■ REQUIREMENT: Lines that include the word "soft" are the ones to copy.

■ INFORMATION SUPPLIED:
........

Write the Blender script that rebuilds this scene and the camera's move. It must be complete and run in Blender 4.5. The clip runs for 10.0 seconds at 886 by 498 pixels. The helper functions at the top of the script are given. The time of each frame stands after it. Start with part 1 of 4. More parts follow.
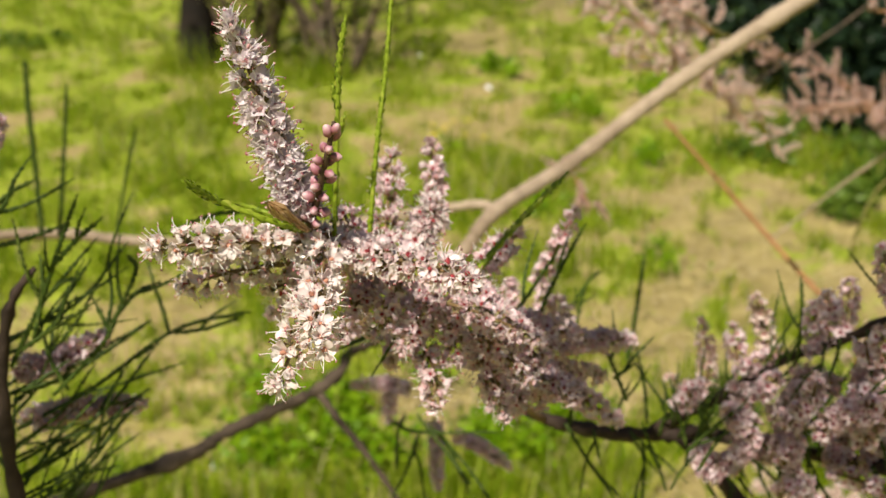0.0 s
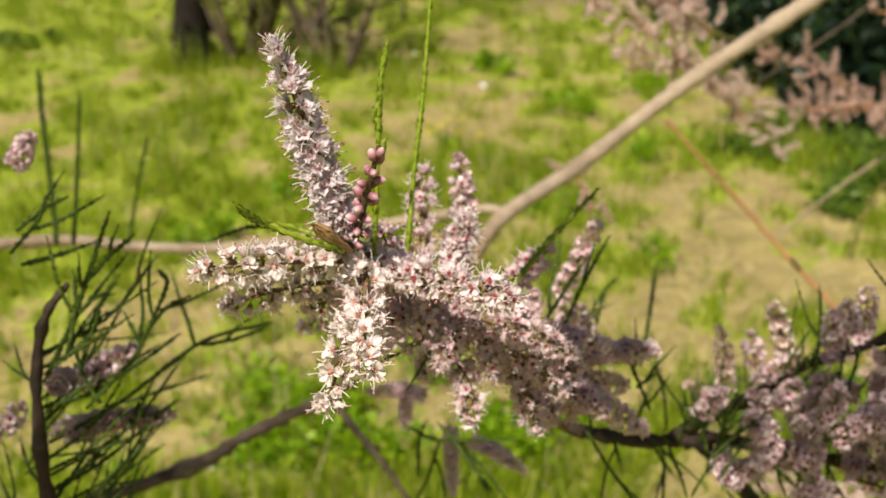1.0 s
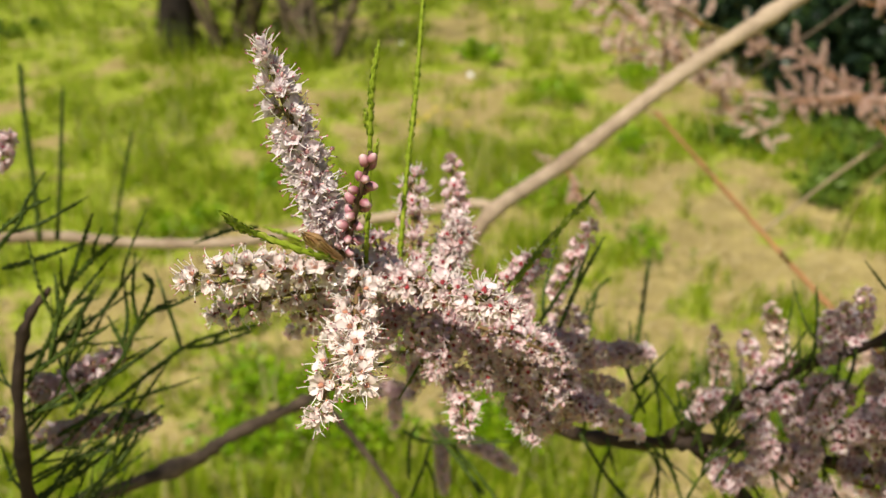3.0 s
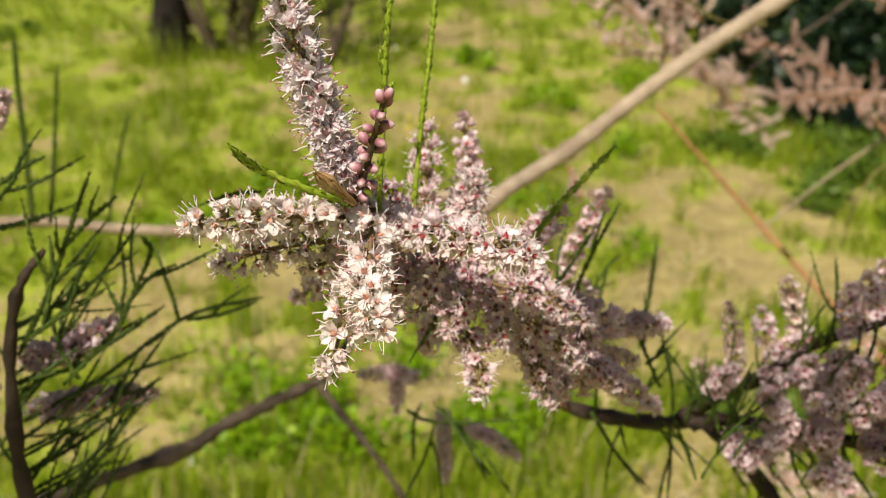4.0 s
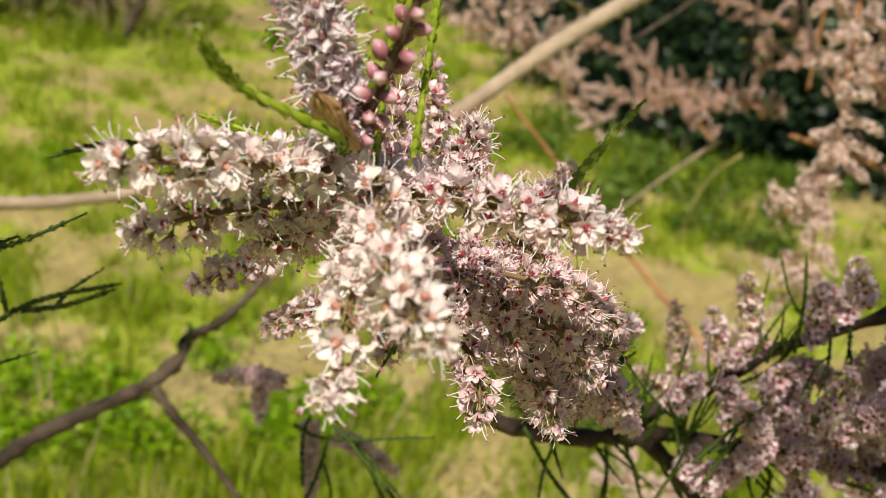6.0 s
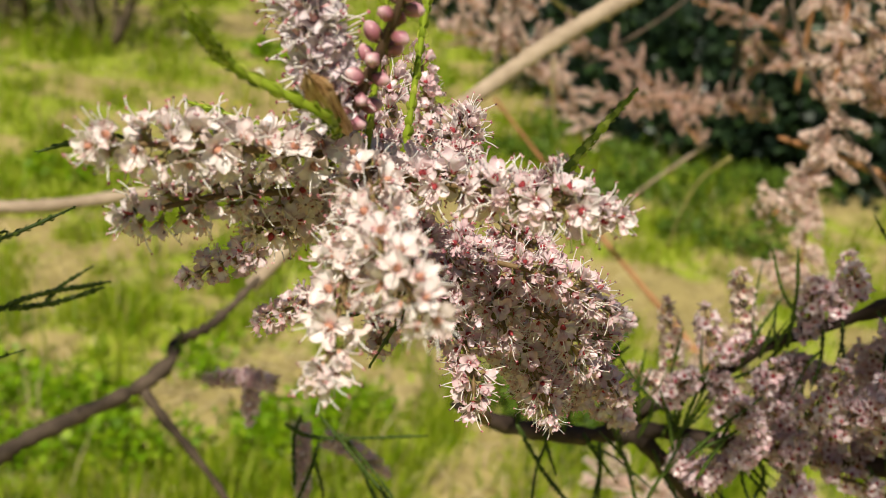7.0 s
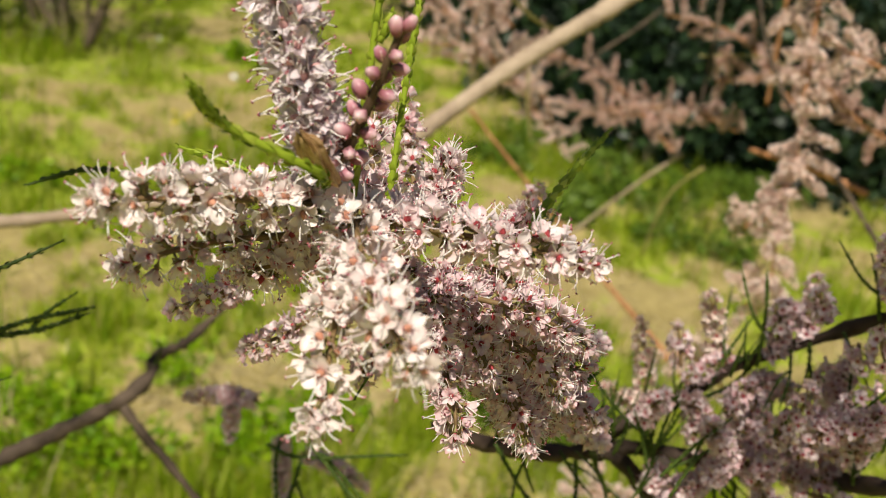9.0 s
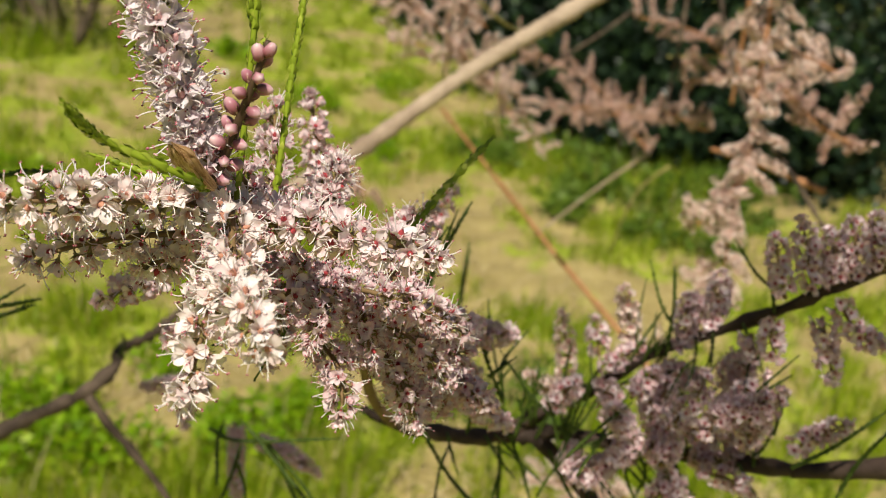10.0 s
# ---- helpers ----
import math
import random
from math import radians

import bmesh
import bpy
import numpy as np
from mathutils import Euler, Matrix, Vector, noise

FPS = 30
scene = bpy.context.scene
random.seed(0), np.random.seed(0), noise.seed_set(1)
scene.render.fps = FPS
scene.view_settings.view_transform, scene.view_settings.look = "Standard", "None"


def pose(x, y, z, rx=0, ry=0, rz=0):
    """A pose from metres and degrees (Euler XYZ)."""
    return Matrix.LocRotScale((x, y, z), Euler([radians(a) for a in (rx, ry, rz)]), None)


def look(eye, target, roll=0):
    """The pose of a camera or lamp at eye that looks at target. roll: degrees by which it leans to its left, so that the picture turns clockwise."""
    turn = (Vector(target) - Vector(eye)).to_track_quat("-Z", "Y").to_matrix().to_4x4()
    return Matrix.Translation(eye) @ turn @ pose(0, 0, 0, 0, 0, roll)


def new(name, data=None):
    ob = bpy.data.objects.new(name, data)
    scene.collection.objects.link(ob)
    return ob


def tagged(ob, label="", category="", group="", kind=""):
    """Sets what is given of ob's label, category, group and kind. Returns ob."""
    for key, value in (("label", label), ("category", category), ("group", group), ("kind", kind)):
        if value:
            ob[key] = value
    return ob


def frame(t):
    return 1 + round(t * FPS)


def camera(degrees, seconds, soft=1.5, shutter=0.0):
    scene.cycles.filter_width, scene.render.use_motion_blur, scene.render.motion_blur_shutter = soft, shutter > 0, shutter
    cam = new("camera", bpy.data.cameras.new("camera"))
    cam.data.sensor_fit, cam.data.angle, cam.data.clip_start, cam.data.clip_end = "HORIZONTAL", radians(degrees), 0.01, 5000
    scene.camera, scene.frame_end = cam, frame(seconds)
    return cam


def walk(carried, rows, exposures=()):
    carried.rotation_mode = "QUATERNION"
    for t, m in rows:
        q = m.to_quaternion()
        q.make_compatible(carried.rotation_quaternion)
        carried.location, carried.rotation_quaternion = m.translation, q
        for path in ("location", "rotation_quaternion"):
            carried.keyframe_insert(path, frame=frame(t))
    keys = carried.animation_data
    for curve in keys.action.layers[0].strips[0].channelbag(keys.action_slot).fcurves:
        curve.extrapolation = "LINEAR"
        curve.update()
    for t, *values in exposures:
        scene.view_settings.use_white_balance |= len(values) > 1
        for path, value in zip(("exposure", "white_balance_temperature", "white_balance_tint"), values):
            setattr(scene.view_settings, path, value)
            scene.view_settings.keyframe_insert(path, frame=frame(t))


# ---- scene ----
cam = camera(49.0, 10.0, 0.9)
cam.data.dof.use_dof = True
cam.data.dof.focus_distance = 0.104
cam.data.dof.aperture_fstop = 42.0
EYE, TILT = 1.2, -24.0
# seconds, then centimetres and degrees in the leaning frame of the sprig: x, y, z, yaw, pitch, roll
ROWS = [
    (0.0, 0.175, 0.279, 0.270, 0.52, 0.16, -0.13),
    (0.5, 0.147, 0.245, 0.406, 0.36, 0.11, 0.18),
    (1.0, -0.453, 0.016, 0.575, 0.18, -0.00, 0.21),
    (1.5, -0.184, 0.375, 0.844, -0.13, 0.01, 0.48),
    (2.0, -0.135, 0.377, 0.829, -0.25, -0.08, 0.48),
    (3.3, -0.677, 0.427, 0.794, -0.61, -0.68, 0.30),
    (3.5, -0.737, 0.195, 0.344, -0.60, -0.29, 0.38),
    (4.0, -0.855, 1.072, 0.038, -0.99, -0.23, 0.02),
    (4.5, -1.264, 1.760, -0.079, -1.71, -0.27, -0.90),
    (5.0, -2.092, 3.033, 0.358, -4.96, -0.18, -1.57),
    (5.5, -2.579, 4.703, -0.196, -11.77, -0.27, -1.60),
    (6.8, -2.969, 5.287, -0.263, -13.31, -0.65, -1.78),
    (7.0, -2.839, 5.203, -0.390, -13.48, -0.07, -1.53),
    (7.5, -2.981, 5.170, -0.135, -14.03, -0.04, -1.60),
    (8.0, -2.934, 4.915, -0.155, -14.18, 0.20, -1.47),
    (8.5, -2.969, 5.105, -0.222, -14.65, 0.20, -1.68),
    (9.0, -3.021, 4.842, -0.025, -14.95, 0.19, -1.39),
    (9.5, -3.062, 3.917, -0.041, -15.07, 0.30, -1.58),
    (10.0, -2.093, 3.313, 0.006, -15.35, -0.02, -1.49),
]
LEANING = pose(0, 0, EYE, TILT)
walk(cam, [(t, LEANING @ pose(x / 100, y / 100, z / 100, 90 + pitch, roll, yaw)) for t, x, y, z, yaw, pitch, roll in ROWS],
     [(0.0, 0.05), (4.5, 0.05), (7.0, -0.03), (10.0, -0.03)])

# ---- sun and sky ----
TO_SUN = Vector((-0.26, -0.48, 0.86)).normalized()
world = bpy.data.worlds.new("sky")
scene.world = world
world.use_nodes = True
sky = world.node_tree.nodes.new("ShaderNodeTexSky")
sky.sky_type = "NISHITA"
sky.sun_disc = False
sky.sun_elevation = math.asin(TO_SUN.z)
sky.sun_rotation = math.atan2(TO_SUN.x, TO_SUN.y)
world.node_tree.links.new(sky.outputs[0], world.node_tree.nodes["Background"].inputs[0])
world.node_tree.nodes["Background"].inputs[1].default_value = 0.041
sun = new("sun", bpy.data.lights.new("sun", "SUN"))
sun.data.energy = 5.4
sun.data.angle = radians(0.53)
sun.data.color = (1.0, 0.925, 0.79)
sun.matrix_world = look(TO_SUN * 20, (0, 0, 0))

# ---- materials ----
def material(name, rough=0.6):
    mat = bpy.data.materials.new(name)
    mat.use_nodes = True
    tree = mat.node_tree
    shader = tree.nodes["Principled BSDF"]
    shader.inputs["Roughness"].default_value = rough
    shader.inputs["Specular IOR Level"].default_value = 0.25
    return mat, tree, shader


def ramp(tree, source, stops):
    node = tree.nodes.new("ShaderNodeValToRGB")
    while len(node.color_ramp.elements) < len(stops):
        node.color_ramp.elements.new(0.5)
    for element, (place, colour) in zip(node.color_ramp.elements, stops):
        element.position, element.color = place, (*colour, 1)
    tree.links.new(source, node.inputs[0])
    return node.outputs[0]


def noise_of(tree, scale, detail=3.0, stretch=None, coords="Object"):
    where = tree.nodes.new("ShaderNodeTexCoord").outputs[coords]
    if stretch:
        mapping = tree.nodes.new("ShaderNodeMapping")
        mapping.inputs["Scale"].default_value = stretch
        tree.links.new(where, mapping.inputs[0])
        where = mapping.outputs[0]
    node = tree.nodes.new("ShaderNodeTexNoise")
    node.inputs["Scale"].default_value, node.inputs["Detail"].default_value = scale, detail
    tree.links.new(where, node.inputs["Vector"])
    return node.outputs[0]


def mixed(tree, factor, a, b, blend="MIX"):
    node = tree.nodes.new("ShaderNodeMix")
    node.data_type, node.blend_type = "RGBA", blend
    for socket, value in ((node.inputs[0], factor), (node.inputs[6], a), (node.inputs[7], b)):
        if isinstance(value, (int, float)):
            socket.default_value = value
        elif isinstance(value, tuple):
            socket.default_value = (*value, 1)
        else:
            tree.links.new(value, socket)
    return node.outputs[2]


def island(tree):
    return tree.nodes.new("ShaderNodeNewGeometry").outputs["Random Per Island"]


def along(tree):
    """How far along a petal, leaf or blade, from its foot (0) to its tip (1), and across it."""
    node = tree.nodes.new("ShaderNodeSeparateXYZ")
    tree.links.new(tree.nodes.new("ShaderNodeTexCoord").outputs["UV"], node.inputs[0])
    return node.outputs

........

■ RESULT FOR THIS EXERCISE:
def camera(degrees, seconds, soft=1.5, shutter=0.0):
    scene.cycles.filter_width, scene.render.use_motion_blur, scene.render.motion_blur_shutter = soft, shutter > 0, shutter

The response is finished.